Thursday, June 07, 2007

Quote of the day

From the Washington Post, in an article about the intricacies of the American caucus, a description of Teresa Vilmain, certified caucus expert (of course she has to be described physically, because she is a woman for crying out loud, so we need to know if she is fashionable or not):
Vilmain, 48, has been a near-legend among caucus operatives since she ran Michael S. Dukakis's Iowa campaign two decades ago at the age of 28. She was raised on Iowa politics, watching as her mother held Democratic caucuses in their Cedar Falls home. With her long skirts and her long hair pulled atop her head, she could be mistaken for an English professor. But she strides into rooms as if tilted against a gale, speaks in the staccato delivery of a ward boss, and never ends a meeting without "action items" for everyone present.

Hmmm, swirling gypsy skirts and an uncut mane in a tidy bun: yes, that is definitely the female professors of English I know. Why didn't they mention Vilmain's shoes? Are they sensible, like an English professor's? I bet they are sensible.

Clearly no mere English professor would ever "stride into a room as if tilted against a gale" or speak forcefully; hence that telling "But." Why not? Too enervated from leading a life of leisure reading, I suppose.

6 comments:

Karl Steel said...

With her long skirts and her long hair pulled atop her head, she could be mistaken for an English professor.

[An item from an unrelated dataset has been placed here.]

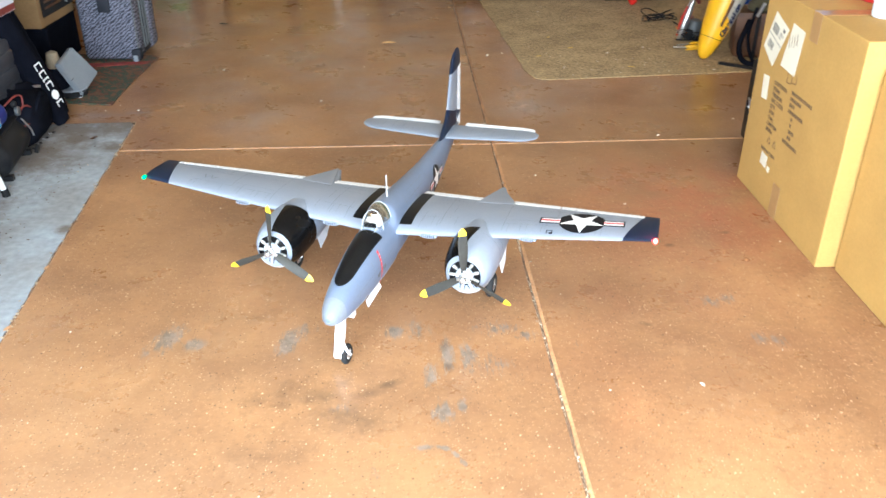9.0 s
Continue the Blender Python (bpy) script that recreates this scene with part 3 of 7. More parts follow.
HINGE = 0.868
SPUR = {1: (0.252, 0.356), -1: (0.238, 0.338)}
for side in (1, -1):
    name = "wing"
    st = [span(0.0 + 0.695 * i / 18, 0.0 + 0.748 * (i / 18)) for i in range(19)]
    wing = part("wing", mirror(foil(st, (0, 0, 1), 0, HINGE, 18, WCAM), side), P_GREY, PLANE, "pale grey wing", True)
    tip = [span(0.6955 + (0.775 - 0.6955) * i / 4, 0.7485 + (0.782 - 0.7485) * i / 4) for i in range(5)]
    tip += [(wing_le(0.784) - Vector((0.012, 0, 0)), wing_te(0.786), 0.06), (wing_le(0.788) - Vector((0.022, 0, 0)), wing_te(0.788) + Vector((0.006, 0, 0)), 0.02)]
    part("wing_tip", mirror(foil(tip, (0, 0, 1), 0, 1, 14, WCAM), side), P_NAVY, wing, "navy blue wing tip", True)
    for a, b, nm in ((0.056, SPUR[side][0], "flap"), (SPUR[side][1], 0.500, "flap"), (0.5025, 0.745, "aileron")):
        fl = [span(a + (b - a) * i / 6) for i in range(7)]
        fp = part(nm, mirror(foil(fl, (0, 0, 1), HINGE + 0.006, 0.999, 5, WCAM), side), P_WHITE, wing, "white " + nm, True)
        for k in range(1, int((b - a) / 0.03)):
            y = a + 0.03 * k
            le, te = wing_le(y), wing_te(y)
            p0, p1 = le + (te - le) * (HINGE + 0.012), le + (te - le) * 0.99
            c = (te - le).length
            rib = tube([wing_top(p0.x, y, 0.0001), wing_top(p1.x, y, 0.0001)], 0.0013, 5)
            part("rib", mirror(rib, side), P_WHITE, fp)
    # the wing skin runs out behind the engine in a flat pointed spur
    ya, yb = SPUR[side]
    loops = []
    for i in range(13):
        q = i / 12
        x = -0.205 - 0.183 * q
        h = max(0.0, (q - 0.10) / 0.90)
        ym, hw = 0.5 * (ya + yb) + (0.287 - 0.5 * (ya + yb)) * h, 0.5 * (yb - ya) * (1 - h) + 0.0015
        ys = [ym + hw * (k / 4 - 1) for k in range(9)]
        top = [wing_top(max(x, -0.214), y, 0.0006).z * (1 - h) + 0.2165 * h for y in ys]
        th = 0.011 * (1 - h) + 0.004
        loops.append([Vector((x, y, z)) for y, z in zip(ys, top)] + [Vector((x, y, z - th)) for y, z in zip(ys[::-1], top[::-1])])
    part("spur", mirror(rings(loops), side), P_GREY, wing, "pale grey pointed spur behind the engine")
    # walkway, panel lines
    bm = bmesh.new()
    g = [[bm.verts.new(wing_top(-0.012 - (0.252 - 0.10 * (v - 0.063)) * i / 20, v, 0.0009)) for v in (0.0535, 0.066, 0.078, 0.0915)] for i in range(21)]
    for i in range(20):
        for j in range(3):
            bm.faces.new((g[i][j], g[i + 1][j], g[i + 1][j + 1], g[i][j + 1]))
    part("walkway", mirror(bm, side), P_BLACK, wing, "black anti-slip walkway", True)
    for y, x0, x1 in ((0.118, -0.03, -0.10), (0.150, -0.02, -0.07), (0.175, -0.02, -0.26), (0.2, -0.1, -0.16), (0.36, -0.01, -0.23), (0.41, -0.01, -0.05), (0.47, -0.01, -0.07),
                      (0.505, -0.05, -0.20), (0.55, -0.13, -0.19), (0.62, -0.01, -0.05)):
        bm = bmesh.new()
        g = [[bm.verts.new(wing_top(x0 + (x1 - x0) * i / 12, y + d, 0.0004)) for d in (-0.0006, 0.0006)] for i in range(13)]
        for a, b in zip(g, g[1:]):
            bm.faces.new((a[0], b[0], b[1], a[1]))
        part("panel_line", mirror(bm, side), P_LINE, wing)
    for k in range(11):
        y = 0.115 + 0.052 * k
        if 0.22 < y < 0.35:
            continue
        f = 0.06 + 0.10 * ((k * 7) % 5) / 5
        le, te = wing_le(y), wing_te(y)
        for f0, f1, dy in ((f, 0.16, 0.0), (0.70, 0.14, 0.02)):
            bm = bmesh.new()
            g = [[bm.verts.new(wing_top(le.x + (te.x - le.x) * (f0 + f1 * i / 6), y + dy + d, 0.0004)) for d in (-0.0005, 0.0005)] for i in range(7)]
            for a, b in zip(g, g[1:]):
                bm.faces.new((a[0], b[0], b[1], a[1]))
            part("panel_line", mirror(bm, side), P_LINE, wing)
    for x, y0, y1 in ((-0.062, 0.105, 0.20), (-0.070, 0.37, 0.50), (-0.17, 0.11, 0.2), (-0.045, 0.36, 0.64), (-0.205, 0.105, 0.21), (-0.150, 0.37, 0.52), (-0.125, 0.53, 0.69)):
        bm = bmesh.new()
        g = [[bm.verts.new(wing_top(x + d, y0 + (y1 - y0) * i / 10, 0.0004)) for d in (-0.0005, 0.0005)] for i in range(11)]
        for a, b in zip(g, g[1:]):
            bm.faces.new((a[0], b[0], b[1], a[1]))
        part("panel_line", mirror(bm, side), P_LINE, wing)
    # louvred intakes in the leading edge
    for yc, w in ((0.150, 0.054), (0.438, 0.050)):
        c = wing_le(yc)
        prof = [Vector((0.0, math.cos(a) * w / 2, math.sin(a) * 0.0065)) for a in [2 * math.pi * i / 24 for i in range(24)]]
        body_i = rings([[c + Vector((-0.012, 0, -0.004)) + p for p in prof], [c + Vector((0.001, 0, -0.004)) + p for p in prof], [c + Vector((0.003, 0, -0.004)) + p * 0.88 for p in prof]])
        intake = part("air_intake", mirror(body_i, side), P_GREY, wing, "louvred air intake", True)
        for k in range(7):
            yy = yc + (k - 3) * w * 0.105
            part("slot", mirror(box((c.x + 0.0015, yy - 0.0009, c.z - 0.0075), (c.x + 0.0036, yy + 0.0009, c.z + 0.0004)), side), P_MARK, intake)
    # lamp at the tip
    bm = turned([(0.0005, -0.011), (0.0048, -0.008), (0.0066, 0), (0.0048, 0.008), (0.0005, 0.011)], 12, Matrix.Translation(wing_le(0.778) + Vector((-0.001, 0.004, 0.001))) @ pose(0, 0, 0, 0, 90, 0))
    part("navigation_light", mirror(bm, side), P_REDLAMP if side > 0 else P_GREENLAMP, wing, "glowing red light" if side > 0 else "glowing green light", True)
    lamp_data = bpy.data.lights.new("tip_lamp", "POINT")
    lamp_data.energy, lamp_data.color, lamp_data.shadow_soft_size = (0.30, (1.0, 0.06, 0.04), 0.004) if side > 0 else (0.012, (0.05, 1.0, 0.35), 0.004)
    tip_lamp = new("tip_lamp", lamp_data)
    tip_lamp.parent = wing
    tip_lamp.location = (wing_le(0.778).x + 0.021 * side * 0.778 + 0.004, side * 0.780, wing_le(0.778).z + 0.016)
    if side > 0:
        cx, cy, r = -0.079, 0.577, 0.066
        put = lambda o: (lambda u, v: wing_top(cx - v, cy - u, o))
        part("insignia_disc", mirror(decal(circle(r), put(0.0011), 3), 1), P_MARK, wing, "black roundel with white star", True)
        part("insignia_star", mirror(decal(star5(r * 0.98, -math.pi / 2), put(0.0018), 2), 1), P_STAR, wing, "", True)
        for s in (1, -1):
            a, b = sorted((s * r * 0.93, s * r * 1.74))
            part("insignia_bar", mirror(grid_decal(a - 0.004, b + 0.004, -r * 0.29, r * 0.29, 8, 6, put(0.0007)), 1), P_MARK, wing)
            part("insignia_bar", mirror(grid_decal(a, b, -r * 0.20, r * 0.20, 8, 6, put(0.0012)), 1), P_STAR, wing)
            part("insignia_bar", mirror(grid_decal(a, b, -r * 0.07, r * 0.07, 8, 3, put(0.0018)), 1), P_RED, wing)
        for u0, u1, v0, v1 in ((-0.004, -0.020, 0.486, 0.4885), (-0.004, -0.020, 0.5005, 0.503), (-0.018, -0.0205, 0.486, 0.503), (-0.004, -0.011, 0.4935, 0.5005)):
            part("inspection_cover", mirror(grid_decal(u0, u1, v0, v1, 4, 3, lambda u, v: wing_top(u, v, 0.0008)), 1), P_MARK, wing)
    else:
        for k, (du, w) in enumerate(((0.0, 0.020), (0.012, 0.026), (0.024, 0.018), (0.034, 0.024))):
            bm = bmesh.new()
            g = [[bm.verts.new(wing_top(-0.065 - w * i / 6, 0.57 + du + 0.010 * (i / 6 if k % 2 else 1 - i / 6) + d, 0.0007)) for d in (-0.0018, 0.0018)] for i in range(7)]
            for a, b in zip(g, g[1:]):
                bm.faces.new((a[0], b[0], b[1], a[1]))
            part("lettering", mirror(bm, side), P_LINE, wing)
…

Or Mrs Danvers in Hitchcock's version of Rebecca.

Here's a question I've asked before. Seems like a good place for it, again:

Suggested narcissist article: changing perception of academics. When did academics go from being nerdy (think Ball of Fire) to being too avant garde? Socrates? Abalard? Wyclif?

Matthew Gabriele said...

It could be worse. How about this one from The Washington Post:

Costner's Earl Brooks owns a box factory that he rules with benevolent despotism in the coastal Oregon city. How can you hate a guy who wears a bow tie and dresses like a professor of medieval poetry at the Yale of the '50s?

Of course, this is referring to the new film "Mr. Brooks", about Costner as a serial killer...

Karl Steel said...

medieval poetry at the Yale of the '50s?

Good lord. Why medieval poetry? Why Yale? Strikes me as at once off base and overdetermined.

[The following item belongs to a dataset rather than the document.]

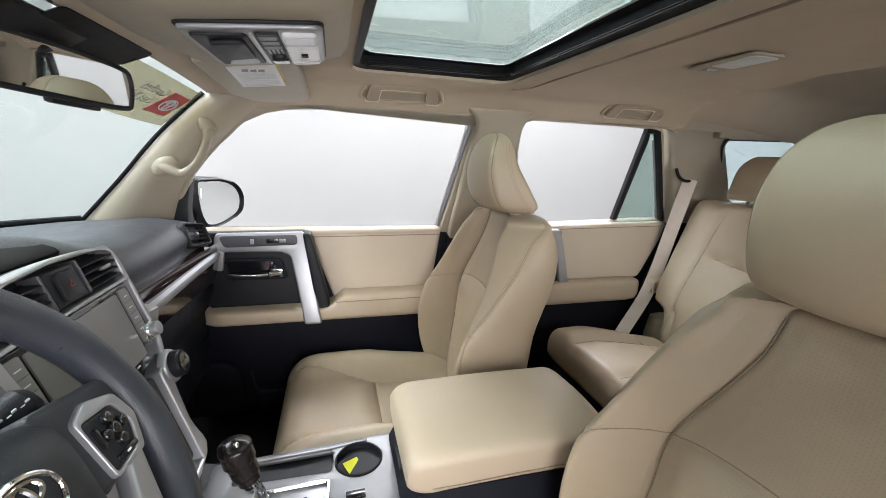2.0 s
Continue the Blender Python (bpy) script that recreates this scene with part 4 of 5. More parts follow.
# ---- the console between the seats ----
def build_console():
    c = thing("centre_console", "silver and black centre console with gear lever", "console")
    base = []
    for x, zt, w in ((-0.46, 1.02, 0.12), (-0.36, 0.99, 0.125), (-0.24, 0.955, 0.128), (-0.10, 0.945, 0.128), (0.08, 0.955, 0.125), (0.115, 0.958, 0.122)):
        base.append([(x, -w, 0.70), (x, -w - 0.004, zt - 0.06), (x, -w, zt - 0.012), (x, -w + 0.012, zt - 0.002), (x, w - 0.012, zt - 0.002), (x, w, zt - 0.012), (x, w + 0.004, zt - 0.06), (x, w, 0.70)])
    part("body", rings(base), BLACK, c, "black console body")
    m = basis((0, 0, 0.952), (1, 0, 0.03), (0, 1, 0))
    gate_hole = rounded([(-0.142, -0.075), (-0.022, -0.080), (-0.016, 0.018), (-0.142, 0.018)], 0.008)
    cup = [(0.040 + 0.044 * math.cos(q), 0.060 + 0.044 * math.sin(q)) for q in np.linspace(0, 2 * math.pi, 40, endpoint=False)]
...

Another Damned Medievalist said...

Hey, LDW and Scott Nokes both wear bow ties. But only one of them is an English professor. I can pretty much guarantee that neither of them has the kind of hair that would easily go into a bun. And I can't see them in flowing skirts, either.


Ooh! Karl -- or Madame Konstantine in Notorious.

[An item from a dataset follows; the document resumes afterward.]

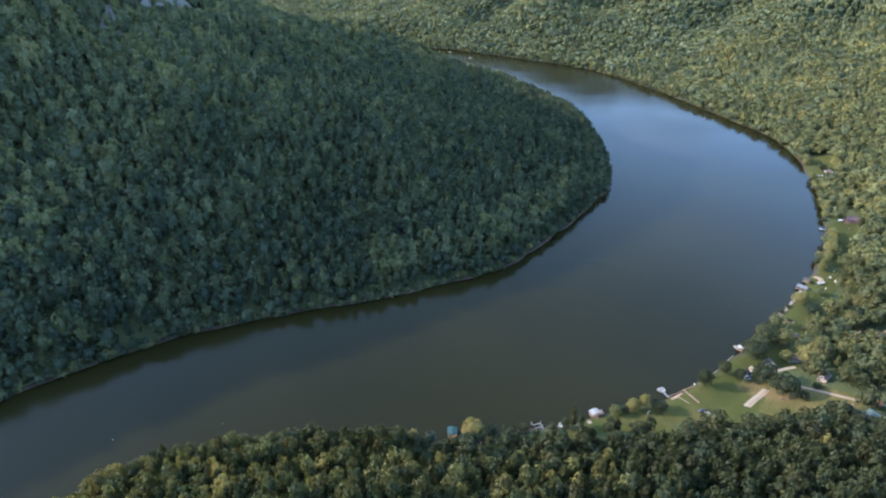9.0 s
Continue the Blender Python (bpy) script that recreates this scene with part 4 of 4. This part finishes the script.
def picnic_table(x, y, turn):
    root = thing("picnic_table", pose(x, y, height(x, y), 0, 0, turn), "weathered wooden picnic table on the lawn", "table", "picnic tables")
    for i in range(4):
        part("top_board", boxed(-1.1, -0.44 + 0.22 * i, 0.70, 1.1, -0.24 + 0.22 * i, 0.75, bevel=0.01), M_BROWN, root)
    for s in (-1, 1):
        part("bench", boxed(-1.1, s * 0.75 - 0.14, 0.42, 1.1, s * 0.75 + 0.14, 0.47, bevel=0.01), M_BROWN, root)
        part("leg", boxed(s * 0.85 - 0.05, -0.8, 0.0, s * 0.85 + 0.05, 0.8, 0.42, bevel=0.02), M_BROWN, root)
        part("upright", boxed(s * 0.85 - 0.05, -0.25, 0.42, s * 0.85 + 0.05, 0.25, 0.70, bevel=0.02), M_BROWN, root)


for (px, py, pa) in ((204, 172.5, 20), (207, 171.5, -30), (260, 242, 10), (250, 249, 60)):
    picnic_table(px, py, pa)


def fire_ring(x, y):
    root = thing("fire_ring", pose(x, y, height(x, y)), "ring of pale stones round a bush", "fire ring")
    for i in range(14):
        a = 6.2832 * i / 14
        bm = bmesh.new()
        bmesh.ops.create_icosphere(bm, subdivisions=1, radius=0.32)
        for v in bm.verts:
            v.co = v.co * (1 + 0.15 * math.sin(v.co.x * 17 + i)) + Vector((2.6 * math.cos(a), 2.2 * math.sin(a), 0.12))
        part("stone", bm, M_STONE, root)


fire_ring(255.3, 250.5)


def buoy(x, y):
    root = thing("buoy", pose(x, y, 0), "small white float on the river", "buoy", "floats")
    bm = bmesh.new()
    bmesh.ops.create_icosphere(bm, subdivisions=2, radius=0.22)
    for v in bm.verts:
        v.co.z = v.co.z * 0.8 + 0.15
    part("float", bm, M_WHITE, root, "", True)
    part("stem", tube(bmesh.new(), (0, 0, 0.3), (0, 0, 0.95), 0.05, 0.04, 6), M_STEEL, root)


buoy(-114, 163)
buoy(-169, 152)

# loose stones along the lawn bank
rs = random.Random(7)
stone_line = smooth_line([(243, 250), (250, 257.5), (258, 263.5), (266, 269.5), (276, 279)], 12)
bm = bmesh.new()
for sx, sy in stone_line:
    for _ in range(4):
        r = rs.uniform(0.25, 0.7)
        px, py = sx + rs.uniform(-1.3, 1.3), sy + rs.uniform(-1.3, 1.3)
        got = bmesh.ops.create_icosphere(bm, subdivisions=1, radius=r)
        for v in got["verts"]:
            v.co = Vector((v.co.x * rs.uniform(0.85, 1.2) + px, v.co.y * rs.uniform(0.85, 1.2) + py, v.co.z * 0.7 + 0.5))
me_s = bpy.data.meshes.new("bank_stones")
bm.to_mesh(me_s)
bm.free()
me_s.materials.append(M_STONE)
tagged(new("bank_stones", me_s), "loose pale stones piled along the river bank", "stones", kind="stuff")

Karl -- doesn't it have to go the other way around if it's from Chaucer to anything? or ... well, Donald Sutherland's character in Animal House is not nerdy.

It's funny, though -- I can't think of any representations of female academics that are nerdy-but-amazingly-cute-and-charming. It's always the men.

Jeffrey Cohen said...

ADM: How about (and here I reveal my lowbrow past) Sally Kellerman in the Rodney Dangerfield film Back to School? She plays a apssionate professor of poetry (say that five times fast). I guess she's not nerdy, though ...

Matthew: it's like they took every synonym for "dull" and "dessicated" to come up with that formulation: medieval, poetry, Yale, the 50s. Great!

PS, You'll find a discussion of the representation of the professoriate at ITM here.

Another Damned Medievalist said...

JJ-- I have problems with the whole Sally Kellerman thing, because she is still Hot Lips Houlihan to me, so SK as uptight schoolteacher just has all those horrible "underneath her Clark Kent exterior, Ms. Professor was ... a Vixen!" images. Not that I have ever read such lowbrow stuff!